The Nurse Staffing Standards for Hospital Patient Safety and Quality Care Act went to Congress in 2018. The two bills ask for nationally mandated nurse-patient ratios and asks that the dangers for both nurses and patient with nurses caring for more patients than safely possible be recognized.

What can nurses continue to do?

In the midst of all of the desire for change comes an opportunity for nurses. As nurses, we do have a responsibility to protect our profession and advocate for our colleagues. The only people who have firsthand knowledge of what we do, and why safe staffing ratios are so important is nurses. It is imperative that we ensure our voices are heard and the forefront of healthcare in order to be active in this conversation and decisive in the resolution.

The American Nurses Association released a few “suggestions on how nurses should be supported to achieve greater responsibility:

  • Nurses should practice to the full extent of their education, training, and licensure.
  • Nurses should achieve higher levels of education and training through an improved education system that promotes seamless academic progression.
  • Nurses should be full partners, with physicians and other health professionals, in redesigning health care in the United States.
  • Effective workforce planning and policy making require better data collection and an improved information infrastructure” –(American Nurses Association, 2018)

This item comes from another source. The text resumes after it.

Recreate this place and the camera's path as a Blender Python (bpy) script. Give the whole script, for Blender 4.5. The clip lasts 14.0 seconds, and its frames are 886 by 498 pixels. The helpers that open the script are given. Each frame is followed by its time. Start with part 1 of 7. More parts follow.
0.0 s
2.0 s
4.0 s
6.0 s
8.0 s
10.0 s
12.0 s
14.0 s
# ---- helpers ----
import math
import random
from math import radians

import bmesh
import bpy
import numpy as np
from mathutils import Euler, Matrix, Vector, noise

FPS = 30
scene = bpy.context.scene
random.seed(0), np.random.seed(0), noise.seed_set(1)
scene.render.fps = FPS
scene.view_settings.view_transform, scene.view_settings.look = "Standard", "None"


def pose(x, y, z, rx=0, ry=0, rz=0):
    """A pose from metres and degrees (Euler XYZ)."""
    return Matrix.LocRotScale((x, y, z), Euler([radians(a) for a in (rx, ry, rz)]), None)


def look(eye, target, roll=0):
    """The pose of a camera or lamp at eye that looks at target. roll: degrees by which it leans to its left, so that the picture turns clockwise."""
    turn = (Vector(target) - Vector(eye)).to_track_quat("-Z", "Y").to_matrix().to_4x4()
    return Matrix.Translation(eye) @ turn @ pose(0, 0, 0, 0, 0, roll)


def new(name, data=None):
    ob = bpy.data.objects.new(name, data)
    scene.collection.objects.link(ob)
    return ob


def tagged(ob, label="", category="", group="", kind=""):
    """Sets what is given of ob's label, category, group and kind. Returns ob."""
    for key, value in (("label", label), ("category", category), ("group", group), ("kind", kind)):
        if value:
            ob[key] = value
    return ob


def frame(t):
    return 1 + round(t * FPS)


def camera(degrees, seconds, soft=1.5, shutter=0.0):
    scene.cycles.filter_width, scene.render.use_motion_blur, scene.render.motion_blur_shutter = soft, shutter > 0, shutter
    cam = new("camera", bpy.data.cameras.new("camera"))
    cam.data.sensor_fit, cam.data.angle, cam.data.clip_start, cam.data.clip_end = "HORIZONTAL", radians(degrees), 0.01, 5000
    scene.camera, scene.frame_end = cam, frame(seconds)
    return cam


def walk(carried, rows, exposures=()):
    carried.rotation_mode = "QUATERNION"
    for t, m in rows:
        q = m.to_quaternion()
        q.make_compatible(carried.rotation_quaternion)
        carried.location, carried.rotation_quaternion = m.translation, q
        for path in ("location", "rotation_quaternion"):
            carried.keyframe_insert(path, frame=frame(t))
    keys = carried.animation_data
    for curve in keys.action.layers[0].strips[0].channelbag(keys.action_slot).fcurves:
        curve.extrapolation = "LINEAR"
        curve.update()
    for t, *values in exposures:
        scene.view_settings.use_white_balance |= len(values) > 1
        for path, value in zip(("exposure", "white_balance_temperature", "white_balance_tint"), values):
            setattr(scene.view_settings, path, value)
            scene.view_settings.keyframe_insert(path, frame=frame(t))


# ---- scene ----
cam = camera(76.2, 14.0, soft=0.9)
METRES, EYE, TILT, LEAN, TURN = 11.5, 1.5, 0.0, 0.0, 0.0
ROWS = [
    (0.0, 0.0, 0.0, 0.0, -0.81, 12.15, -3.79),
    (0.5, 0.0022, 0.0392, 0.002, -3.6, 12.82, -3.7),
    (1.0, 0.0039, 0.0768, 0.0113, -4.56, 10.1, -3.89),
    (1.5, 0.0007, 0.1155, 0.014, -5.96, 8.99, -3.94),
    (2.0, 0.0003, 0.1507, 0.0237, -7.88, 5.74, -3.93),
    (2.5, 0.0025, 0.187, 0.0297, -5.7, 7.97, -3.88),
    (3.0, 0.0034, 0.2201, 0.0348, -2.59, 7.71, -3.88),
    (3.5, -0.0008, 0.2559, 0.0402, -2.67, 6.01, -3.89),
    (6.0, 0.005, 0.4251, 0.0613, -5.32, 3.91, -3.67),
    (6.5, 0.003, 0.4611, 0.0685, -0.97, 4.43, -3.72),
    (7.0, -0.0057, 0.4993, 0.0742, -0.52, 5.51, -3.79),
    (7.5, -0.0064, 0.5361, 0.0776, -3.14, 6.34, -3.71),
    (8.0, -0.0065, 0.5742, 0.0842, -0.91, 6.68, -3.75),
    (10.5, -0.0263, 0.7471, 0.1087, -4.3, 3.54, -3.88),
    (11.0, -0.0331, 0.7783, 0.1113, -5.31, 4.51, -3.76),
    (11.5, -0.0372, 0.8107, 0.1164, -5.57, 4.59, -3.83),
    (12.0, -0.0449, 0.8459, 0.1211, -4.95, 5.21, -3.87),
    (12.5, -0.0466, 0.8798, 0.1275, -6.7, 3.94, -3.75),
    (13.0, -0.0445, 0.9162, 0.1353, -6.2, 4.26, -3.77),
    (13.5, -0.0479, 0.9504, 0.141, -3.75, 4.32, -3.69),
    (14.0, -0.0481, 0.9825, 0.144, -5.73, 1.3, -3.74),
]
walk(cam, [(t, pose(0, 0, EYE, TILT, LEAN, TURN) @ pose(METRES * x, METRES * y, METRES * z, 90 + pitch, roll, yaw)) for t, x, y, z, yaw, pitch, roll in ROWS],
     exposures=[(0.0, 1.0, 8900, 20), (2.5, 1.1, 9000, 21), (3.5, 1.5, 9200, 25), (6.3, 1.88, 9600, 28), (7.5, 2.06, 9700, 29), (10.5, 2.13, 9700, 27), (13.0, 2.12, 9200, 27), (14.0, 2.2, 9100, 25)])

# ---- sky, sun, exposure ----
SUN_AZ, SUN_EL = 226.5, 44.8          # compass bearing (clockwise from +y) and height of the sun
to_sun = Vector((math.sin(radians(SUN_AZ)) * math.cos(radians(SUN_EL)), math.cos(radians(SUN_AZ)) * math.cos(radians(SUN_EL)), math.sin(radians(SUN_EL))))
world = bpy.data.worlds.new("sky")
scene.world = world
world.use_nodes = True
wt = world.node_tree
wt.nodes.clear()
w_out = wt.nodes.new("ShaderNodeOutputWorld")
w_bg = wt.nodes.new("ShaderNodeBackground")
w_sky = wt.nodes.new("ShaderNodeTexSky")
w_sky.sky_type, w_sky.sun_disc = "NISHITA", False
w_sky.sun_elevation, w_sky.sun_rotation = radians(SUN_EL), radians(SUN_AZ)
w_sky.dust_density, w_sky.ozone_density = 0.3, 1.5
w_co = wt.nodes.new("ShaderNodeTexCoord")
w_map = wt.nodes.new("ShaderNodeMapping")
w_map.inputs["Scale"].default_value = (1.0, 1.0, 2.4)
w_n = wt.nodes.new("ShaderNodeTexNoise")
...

And, in order to achieve this responsibility, we recommend being an active voice and participant in facility, local, state, and national legislation and policy when you feel called to impact and influence change.

Zach Smith, Vice President of Nursing at NurseGrid mentioned, “the thing that we can always ensure is that we are moving forward and making the nursing profession better…we must create a community that supports and fosters one another. Change in nursing and the profession of nursing will be easier if we do it together.”